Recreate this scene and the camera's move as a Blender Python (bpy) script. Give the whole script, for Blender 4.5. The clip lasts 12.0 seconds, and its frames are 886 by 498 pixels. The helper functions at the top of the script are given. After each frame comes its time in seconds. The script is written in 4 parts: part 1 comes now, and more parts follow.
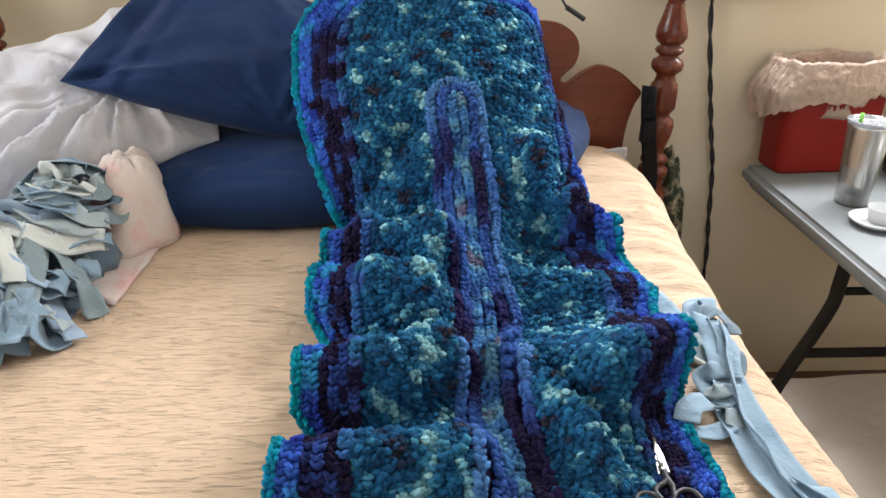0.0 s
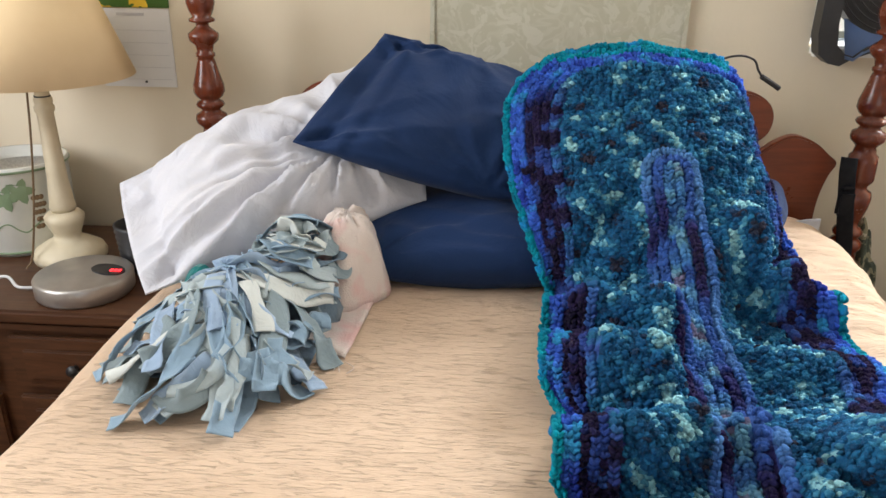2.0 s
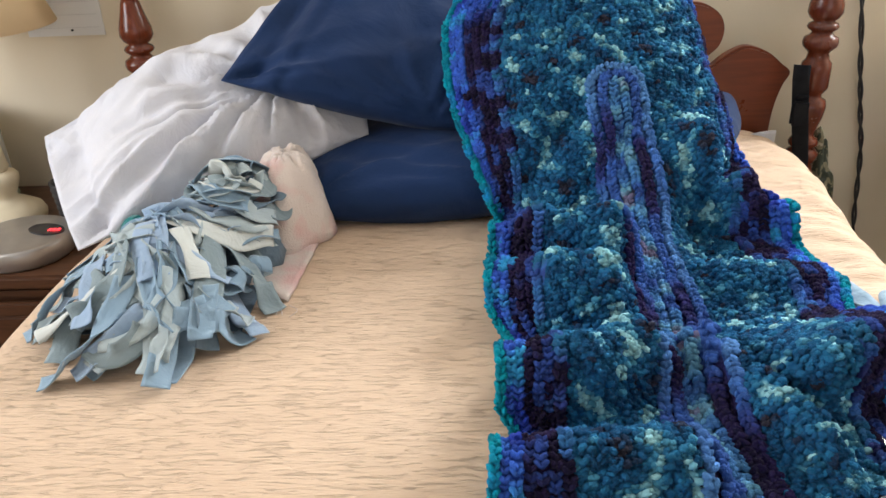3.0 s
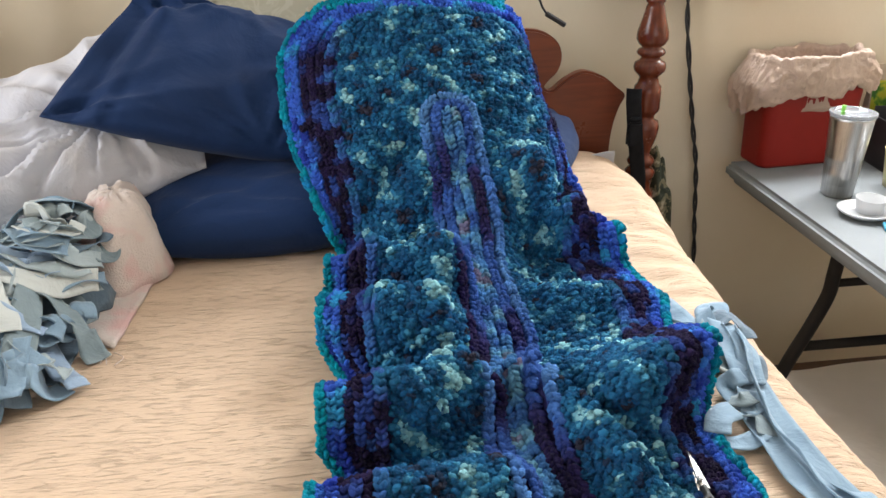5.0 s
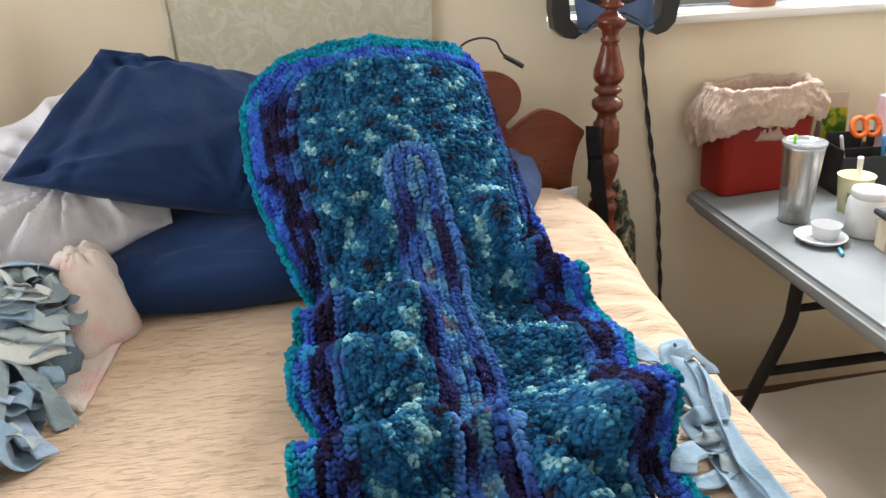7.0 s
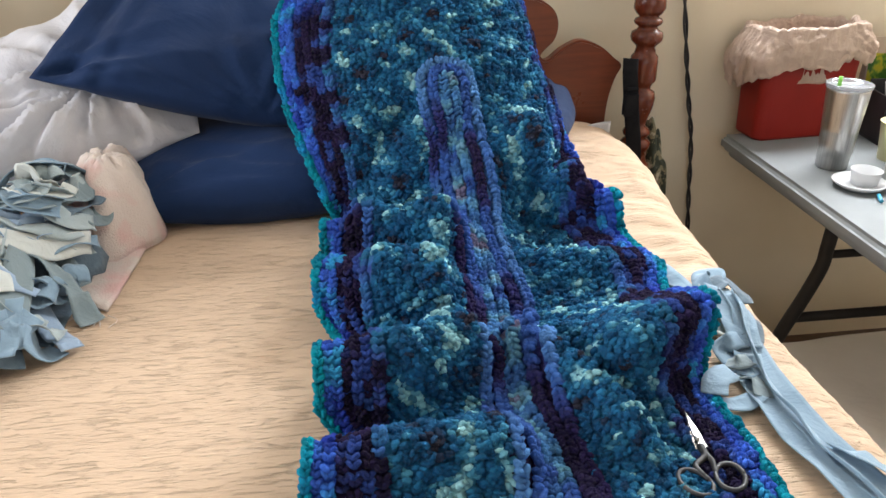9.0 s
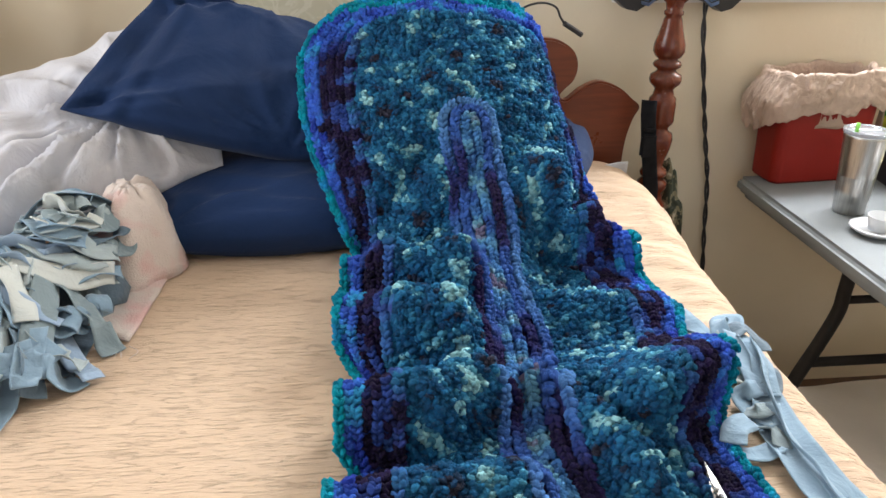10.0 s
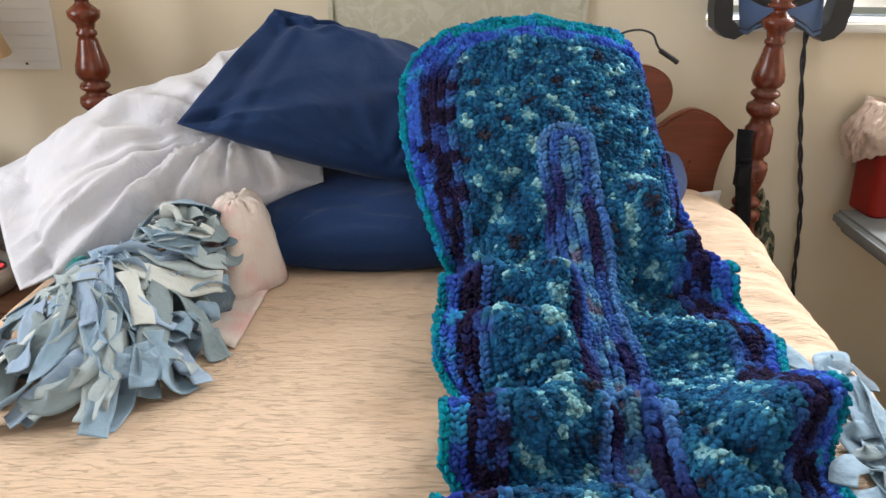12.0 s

|---|

Without the pictures, output the full listing exactly as it stands.

● **Output**
Recreate this scene and the camera's move as a Blender Python (bpy) script. Give the whole script, for Blender 4.5. The clip lasts 12.0 seconds, and its frames are 886 by 498 pixels. The helper functions at the top of the script are given. After each frame comes its time in seconds. The script is written in 4 parts: part 1 comes now, and more parts follow.
0.0 s
2.0 s
3.0 s
5.0 s
7.0 s
9.0 s
10.0 s
12.0 s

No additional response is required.